How to (not) prune hydrangeas
I had a cousin come to visit a few summers ago and in the process of admiring my hydrangea blooms he lamented, “I can’t get mine to bloom! I trim them really nicely every spring and all I get is green!” Well, that’s the problem.
A bad haircut does NOT leave you looking your best, right, Mindy?
Most hydrangea varieties bloom on old wood, meaning that next year’s flowers are already in microscopic form by fall at the ends of your plants’ branches. If you prune, you’ll cut them off!
That’s not to say you can’t prune your plants, but that you should do this understanding what you’re cutting off. I usually just deadhead flowers once they get unsightly (usually once a relatively hard frost hits in mid-winter), cutting as little off as I can, and then check again in the spring when my shrubs are starting to bud, when I prune off any dead portions of branches not showing any buds.
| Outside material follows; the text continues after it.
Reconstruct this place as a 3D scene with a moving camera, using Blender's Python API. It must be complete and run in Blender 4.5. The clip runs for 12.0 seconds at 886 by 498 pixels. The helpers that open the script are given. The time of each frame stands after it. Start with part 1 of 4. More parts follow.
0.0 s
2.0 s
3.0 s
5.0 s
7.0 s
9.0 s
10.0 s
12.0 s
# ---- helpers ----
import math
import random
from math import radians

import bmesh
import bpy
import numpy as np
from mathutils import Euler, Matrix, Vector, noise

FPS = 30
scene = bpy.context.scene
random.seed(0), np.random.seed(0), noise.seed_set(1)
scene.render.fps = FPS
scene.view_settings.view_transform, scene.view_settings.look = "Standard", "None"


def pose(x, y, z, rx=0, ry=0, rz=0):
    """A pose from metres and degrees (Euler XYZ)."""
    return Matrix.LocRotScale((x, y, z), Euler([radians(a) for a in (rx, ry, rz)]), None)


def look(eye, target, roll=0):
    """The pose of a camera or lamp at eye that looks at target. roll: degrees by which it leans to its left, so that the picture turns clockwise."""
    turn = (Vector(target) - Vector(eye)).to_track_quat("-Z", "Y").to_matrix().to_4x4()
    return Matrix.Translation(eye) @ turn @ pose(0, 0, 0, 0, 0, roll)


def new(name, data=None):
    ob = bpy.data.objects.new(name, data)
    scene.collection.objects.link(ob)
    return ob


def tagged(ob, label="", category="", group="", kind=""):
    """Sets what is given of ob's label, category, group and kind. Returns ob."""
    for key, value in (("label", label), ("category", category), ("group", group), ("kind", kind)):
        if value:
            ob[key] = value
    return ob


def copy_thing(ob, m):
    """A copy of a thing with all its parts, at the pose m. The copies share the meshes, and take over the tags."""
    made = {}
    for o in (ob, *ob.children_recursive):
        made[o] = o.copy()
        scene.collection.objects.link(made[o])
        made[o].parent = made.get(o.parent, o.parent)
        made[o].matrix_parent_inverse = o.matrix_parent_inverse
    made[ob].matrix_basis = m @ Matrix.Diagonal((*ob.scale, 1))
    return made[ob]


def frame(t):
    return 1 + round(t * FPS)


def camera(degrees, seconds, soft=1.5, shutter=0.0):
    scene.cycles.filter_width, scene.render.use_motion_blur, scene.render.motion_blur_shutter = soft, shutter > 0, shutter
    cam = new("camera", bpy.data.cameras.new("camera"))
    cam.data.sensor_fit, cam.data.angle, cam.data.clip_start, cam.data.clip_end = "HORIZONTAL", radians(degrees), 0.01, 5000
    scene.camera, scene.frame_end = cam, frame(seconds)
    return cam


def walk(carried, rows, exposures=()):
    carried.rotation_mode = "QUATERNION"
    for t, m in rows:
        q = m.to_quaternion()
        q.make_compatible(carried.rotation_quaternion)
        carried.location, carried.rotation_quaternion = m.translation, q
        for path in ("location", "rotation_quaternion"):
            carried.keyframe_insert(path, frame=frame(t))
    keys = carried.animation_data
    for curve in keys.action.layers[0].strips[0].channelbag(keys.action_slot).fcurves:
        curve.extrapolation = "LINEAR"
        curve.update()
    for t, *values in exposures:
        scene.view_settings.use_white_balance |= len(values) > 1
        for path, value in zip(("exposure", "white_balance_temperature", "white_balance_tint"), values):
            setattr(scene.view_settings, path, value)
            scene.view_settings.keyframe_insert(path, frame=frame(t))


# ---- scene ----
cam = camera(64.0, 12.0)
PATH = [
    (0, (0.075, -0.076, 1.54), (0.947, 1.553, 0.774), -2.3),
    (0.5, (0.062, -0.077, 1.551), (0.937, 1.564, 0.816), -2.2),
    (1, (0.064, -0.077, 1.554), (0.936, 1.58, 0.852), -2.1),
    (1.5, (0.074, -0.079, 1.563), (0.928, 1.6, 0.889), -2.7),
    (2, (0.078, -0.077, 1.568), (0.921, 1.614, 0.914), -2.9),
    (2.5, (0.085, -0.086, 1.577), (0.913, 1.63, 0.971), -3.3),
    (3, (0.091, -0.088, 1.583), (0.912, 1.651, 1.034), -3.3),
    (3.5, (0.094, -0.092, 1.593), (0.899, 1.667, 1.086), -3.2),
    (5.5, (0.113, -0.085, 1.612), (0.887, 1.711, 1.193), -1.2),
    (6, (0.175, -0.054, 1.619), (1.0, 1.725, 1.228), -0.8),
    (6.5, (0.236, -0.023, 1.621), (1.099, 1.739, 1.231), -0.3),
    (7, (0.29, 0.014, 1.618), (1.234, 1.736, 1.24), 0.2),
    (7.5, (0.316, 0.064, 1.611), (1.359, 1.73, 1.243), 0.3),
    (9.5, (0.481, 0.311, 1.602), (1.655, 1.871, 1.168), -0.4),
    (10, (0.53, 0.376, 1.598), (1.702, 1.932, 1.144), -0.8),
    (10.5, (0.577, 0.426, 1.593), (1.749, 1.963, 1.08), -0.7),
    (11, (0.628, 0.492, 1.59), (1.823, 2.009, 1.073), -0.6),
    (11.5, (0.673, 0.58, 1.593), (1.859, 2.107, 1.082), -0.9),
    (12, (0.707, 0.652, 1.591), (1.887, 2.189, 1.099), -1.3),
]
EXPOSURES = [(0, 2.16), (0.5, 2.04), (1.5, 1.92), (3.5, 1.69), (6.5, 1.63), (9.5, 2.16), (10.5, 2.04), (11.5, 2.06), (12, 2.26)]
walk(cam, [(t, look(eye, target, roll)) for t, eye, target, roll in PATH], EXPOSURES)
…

Because my dogs tend to round corners around two of my larger bushes, I also often cut the lowest drooping branches off near the base to give my plants a more vase-like shape. And as with virtually any plant, you can always feel free to cut off any growth that’s weak or spindly looking relative to the rest of the shrub.
Relatedly, that means when planting a hydrangea, you need to think about its final size—if you try to squeeze a plant that wants to be 6’ across into a 3’ space, that will work out fine while its growing, but will leave you with a happy, healthy, flowerless plant when it’s ready to be full size and you keep pruning it to fit.
Where and how to buy
Most Portland area nurseries will have a reasonably large selection of hydrangea options to choose from, including most of the varieties mentioned in this article. I’ve had more luck planting larger specimens (plus you save a year’s growth), so if you have the budget for three smaller plants or one bigger one, I’d lean towards the larger plant. Hydrangeas Plus in nearby Aurora has, however, the widest selection of anyone in the Portland area, but they’re a wholesaler and only sell to the public at a handful of garden shows and select on-site open houses—check their website for details.